Susan was now ready to hatch a long held dream. She began filling her hours with writing and illustrating a cookbook. Combining her love of cooking and watercoloring was a natural progression. Once completed, she gathered her courage and submitted the manuscript to Little, Brown and Company in Boston. She was floored when they wanted to publish it. She had an exclusive contract with them from 1986 until 2006. During those years, Susan created thirteen books.
After 20 years of working together, Susan and her publisher parted ways. Little, Brown and Company had been successful with her cookbooks and weren’t open to trying anything different. Susan longed to create a book in the style of her handwritten diaries. Leaving Little Brown gave her the opportunity to “Branch out” and self-publish. She was ready to come from her center in every area of her life.
“Making a book is like making a Christmas present. You want it to be wonderful. Now I could write what I liked. I could use the paper I wanted to use. I could give it a ribbon bookmark. Starting my own company, Spring Street Publishing, gave me all of those options.”
The Fairy Tale Girl came out in 2015 and Susan went on to publish its sequel the following year. She wrote Martha’s Vineyard Isle of Dreams to help others transcend loss and believe in themselves. “It was about finding your heart, finding your passion, and finding what you are meant to do in life.” Hope lives in its pages.
In 2022 Susan’s publishing company launched, Distilled Genius: A Collection of Life-Changing Quotations. This is not just any quote book, but a forty-year collection of quotes from Susan's lifelong search for deeper meaning, joy, and fulfillment in life. It’s the ideal fuel for anyone’s dream.

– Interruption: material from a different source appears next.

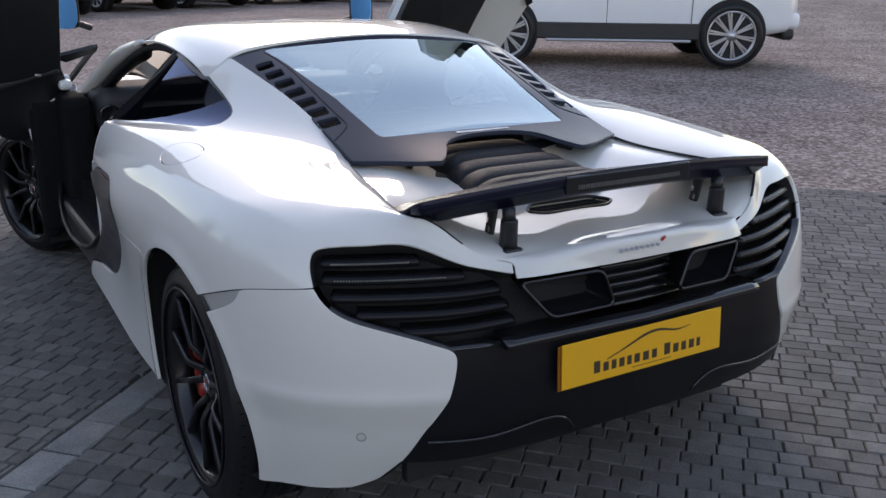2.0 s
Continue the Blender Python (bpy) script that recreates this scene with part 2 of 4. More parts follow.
def panel(name, skin, outline, mat, parent, holes=(), du=0.07, dv=0.11, depth=0.010, lift=0.0, mirror=False, label="", flip=False):
    """A skin panel with the given outline in (u, v), its edges turned inwards."""
    loops = [tidy(np.array(l, float)) for l in (outline, *holes)]
    scale = np.array([1 / du, 1 / dv])
    edge_pts = np.concatenate(loops)
    lo, hi = edge_pts.min(0), edge_pts.max(0)
    us, vs = np.arange(lo[0] + du / 2, hi[0], du), np.arange(lo[1] + dv / 2, hi[1], dv)
    pts = np.stack([g.ravel() for g in np.meshgrid(us, vs)], 1)
    keep = inside(loops[0], pts)
    for h in loops[1:]:
        keep &= ~inside(h, pts)
    pts = pts[keep]
    if len(pts):
        d = np.min(np.linalg.norm((pts[:, None] - edge_pts[None]) * scale, axis=2), 1)
        pts = pts[d > 0.45]
    edges, base = [], 0
    for l in loops:
        n = len(l)
        edges += [(base + i, base + (i + 1) % n) for i in range(n)]
        base += n
    allp = np.concatenate([edge_pts, pts]) * scale
    vo, _, fo, *_ = delaunay_2d_cdt([Vector(p) for p in allp], edges, [], 0, 1e-6)
    uv = np.array([tuple(p) for p in vo]) / scale
    tris = np.array([f for f in fo if len(f) == 3])
    mid = uv[tris].mean(1)
    ok = inside(loops[0], mid)
    for h in loops[1:]:
        ok &= ~inside(h, mid)
    tris = tris[ok]
    def surface(u, v):
        q = skin.at(u, v)
        m = skin.normal(u, v) * (-1 if flip else 1)
        return q + m * (lift(q)[:, None] if callable(lift) else lift)

    p, nrm = surface(uv[:, 0], uv[:, 1]), skin.normal(uv[:, 0], uv[:, 1])
    if callable(lift):
        e = .012
        u1, v1 = np.clip(uv[:, 0], e, skin.nu - 1 - e), np.clip(uv[:, 1], e, skin.nv - 1 - e)
        nrm = np.cross(surface(u1 + e, v1) - surface(u1 - e, v1), surface(u1, v1 + e) - surface(u1, v1 - e))
        nrm /= np.linalg.norm(nrm, axis=1)[:, None] + 1e-12
    if flip:
        nrm = -nrm
    a, b, c = (p[tris[:, i]] for i in range(3))
    wrong = (np.cross(b - a, c - a) * nrm[tris].mean(1)).sum(1) < 0
    tris[wrong] = tris[wrong][:, ::-1]
    verts, faces, normals = list(p), [tuple(t) for t in tris], list(nrm)
    if depth:
        count = {}
        for t in tris:
            for i, j in ((0, 1), (1, 2), (2, 0)):
                count[(t[i], t[j])] = 1
        rim = [(i, j) for i, j in count if (j, i) not in count]
        made = {}
        for i, j in rim:
            out = np.cross(p[j] - p[i], nrm[i])
            out /= np.linalg.norm(out) + 1e-9
            for k in (i, j):
                made.setdefault(k, []).append(out)
        ring = {}
        for k, outs in made.items():
            out = np.mean(outs, 0)
            for step, (o, dpt) in enumerate(((0.0012, 0.0015), (0.0005, depth))):
                verts.append(p[k] + out * o - nrm[k] * dpt)
                normals.append((nrm[k] + out) / np.linalg.norm(nrm[k] + out) if step == 0 else out / (np.linalg.norm(out) + 1e-9))
            ring[k] = len(verts) - 2
        for i, j in rim:
            for x0, x1, y0, y1 in ((i, j, ring[i], ring[j]), (ring[i], ring[j], ring[i] + 1, ring[j] + 1)):
                faces.append((x1, x0, y0, y1))
    made = []
    for side in ((1, -1) if mirror else (1,)):
        f = np.array([side, 1, 1])
        fs = faces if side == 1 else [q[::-1] for q in faces]
        made.append(mesh_object(name, np.array(verts) * f, fs, mat, parent, label, True, np.array(normals) * f))
    return made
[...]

Susan Branch never had a concrete vision of where her artistry would take her. Her career was a byproduct of living from her center. When she found her heart, her life’s work found her. Her best marketing has always been through word of mouth. In fact, that’s how her books were brought to the attention of a Hollywood screenwriter. A script for her memoirs is now being shopped under an exclusive deal. If the world-weary are lucky the screenplay will soon be made into a movie or television series. Susan’s sphere is the perfect antidote for the harshness of life.